The Corn Husk Dolls In 'True Detective' Season 3 Are A Major Clue, So Be Wary
True Detective Season 3 kicked off promising to be as weirdly creepy as the first season with Matthew McConaughey and Woody Harrelson was. It helps the action has shifted back to the deep south, with the new season set in the Ozarks of Arkansas, not all that far from Season 1's Louisiana based mystery. Once again, the mystery comes with a sense of failure, as Mahershala Ali's now retired detective Wayne Hays looks back on a case he never solved. But the really creepy stuff begins with the corn husk dolls in True Detective Season 3. Warning: Spoilers for True Detective Season 3 follow.
When Will and Julie Purcell first disappear from their neighborhood, Hays and his partner, Roland West, turn up on the scene. But it's not immediately clear who saw them last, or who might have wanted to harm them. But there's a bad sign someone wished Julie harm when Hays and West find a peephole drilled in Will's closet, giving someone a clear view to the prepubescent girl's bedroom.
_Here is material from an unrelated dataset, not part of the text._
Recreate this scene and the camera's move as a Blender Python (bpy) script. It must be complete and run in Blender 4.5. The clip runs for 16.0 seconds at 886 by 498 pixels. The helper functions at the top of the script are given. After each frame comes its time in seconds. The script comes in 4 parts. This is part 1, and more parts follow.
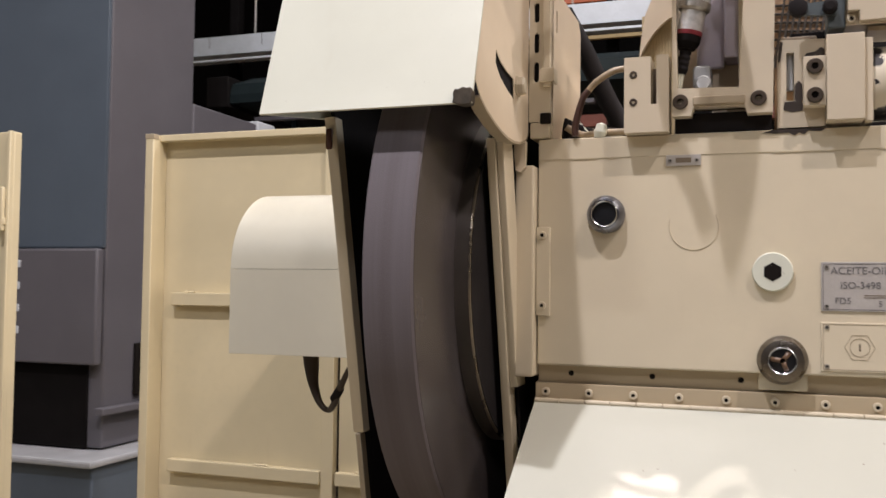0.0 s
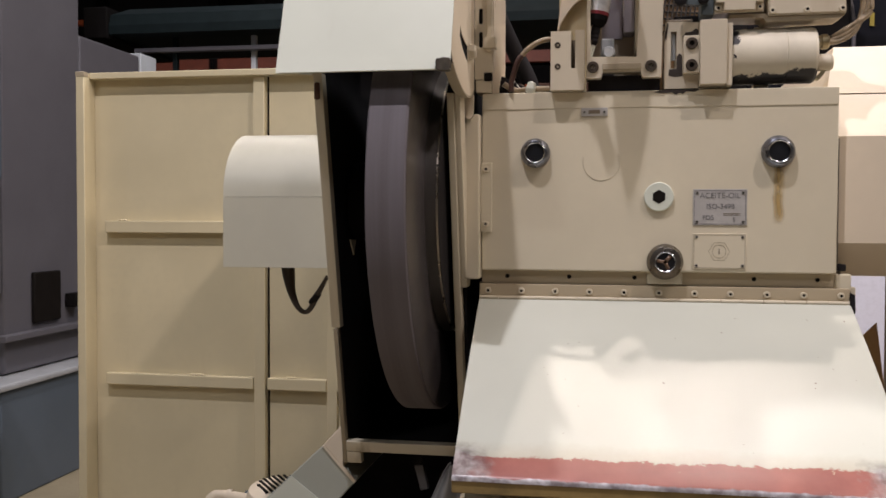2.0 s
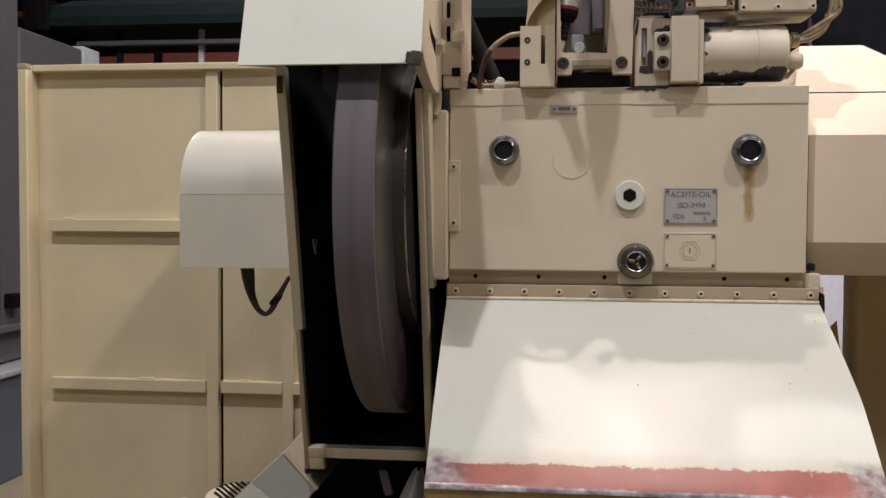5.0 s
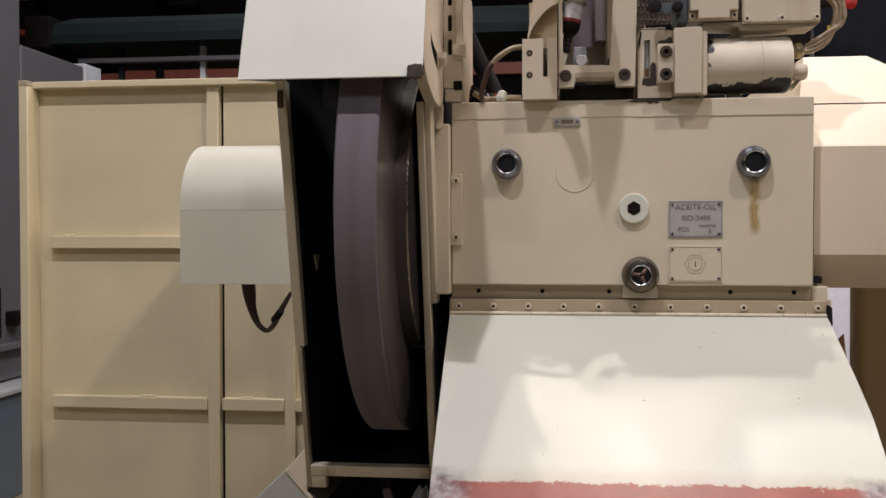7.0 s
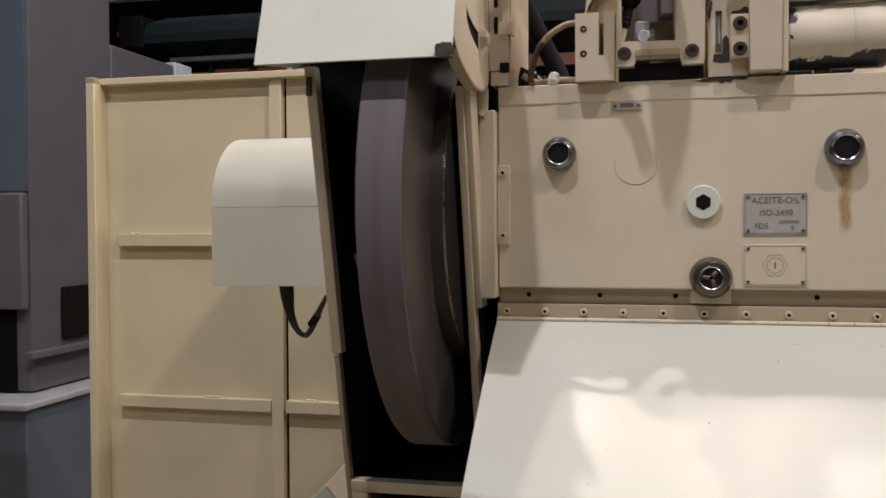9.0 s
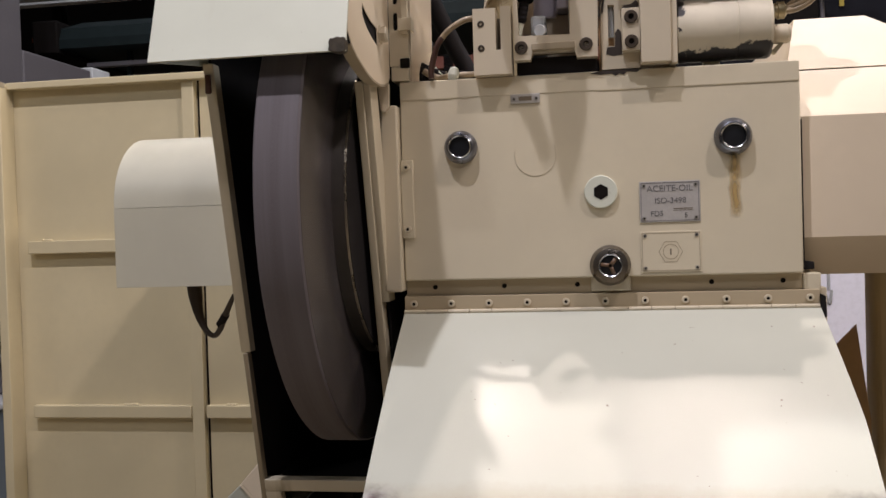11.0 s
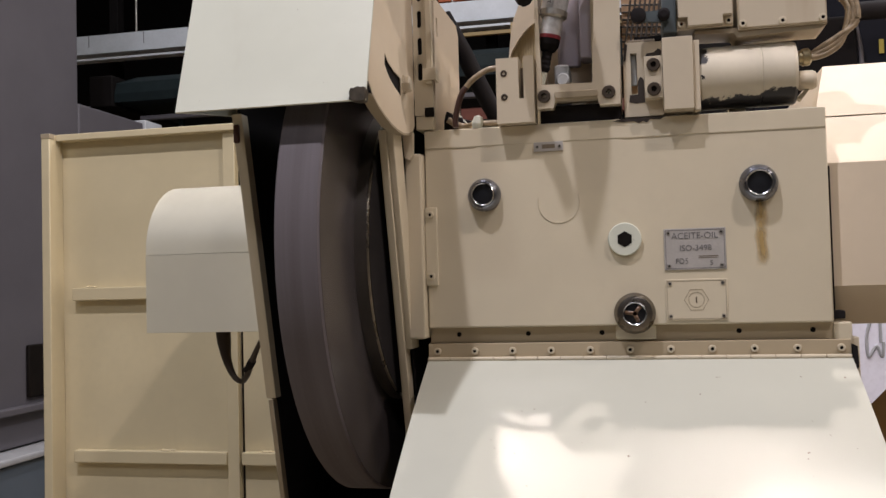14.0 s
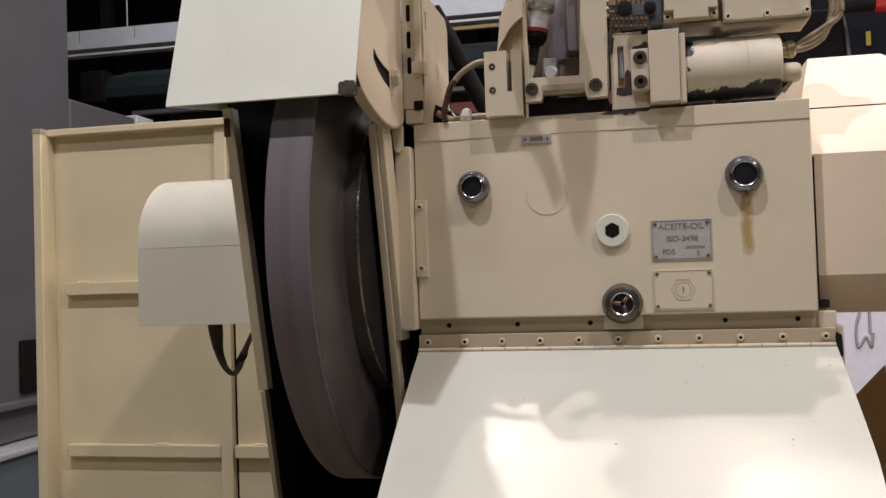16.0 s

Moreover, after the two have been gone for more than a day and search parties have failed to find any trace of them, it takes someone like Hays and his uncanny tracking skills to track where they went. Where the trail gets hard to follow, someone marked it with corn husk dolls.
These sorts of crafty handmade dolls are recognizable to anyone who has wandered into a craft store on Halloween, where home decor gurus like Martha Stewart have turned them into genericized fall-appropriate decor for people to spend their energy making. But back in 1980, these creations were not so ubiquitous, nor were they so divorced from their Native American connotations in an area like this one. Instead of heading for the nearest Michael's or A.C. Moore, Hays and West try to keep their clue on the down low, lest their suspect destroy other dolls they might have.
Acting on instinct, and possibly a slight crush, Hays gives a picture of one of the dolls to school teacher Amelia Reardon, asking her to show it around to the kids. It works too, as one of Julie's classmates says it's not the first time he's seen one. Julie apparently had another one given to her while trick or treating a week or two previously on Halloween.
Unfortunately for Hays and West, their desire to keep this clue undercover doesn't sit well with their superiors, who are thinking about their careers rather than finding the suspects. Before the episode is over, everything from the dolls to the map of the houses Julie hit on Halloween is out in the open for the public to make increasingly hysterical reports on.
Though, to be fair, the boy didn't say the doll can from a house. All he saw was Julie talking to adults in lazy but effect ghost Halloween costumes. Come one of them drilled the hole in Will's closet?
Perhaps the Halloween map wasn't the clue Hays and West were hoping for. But the corn husk dolls just keep cropping up.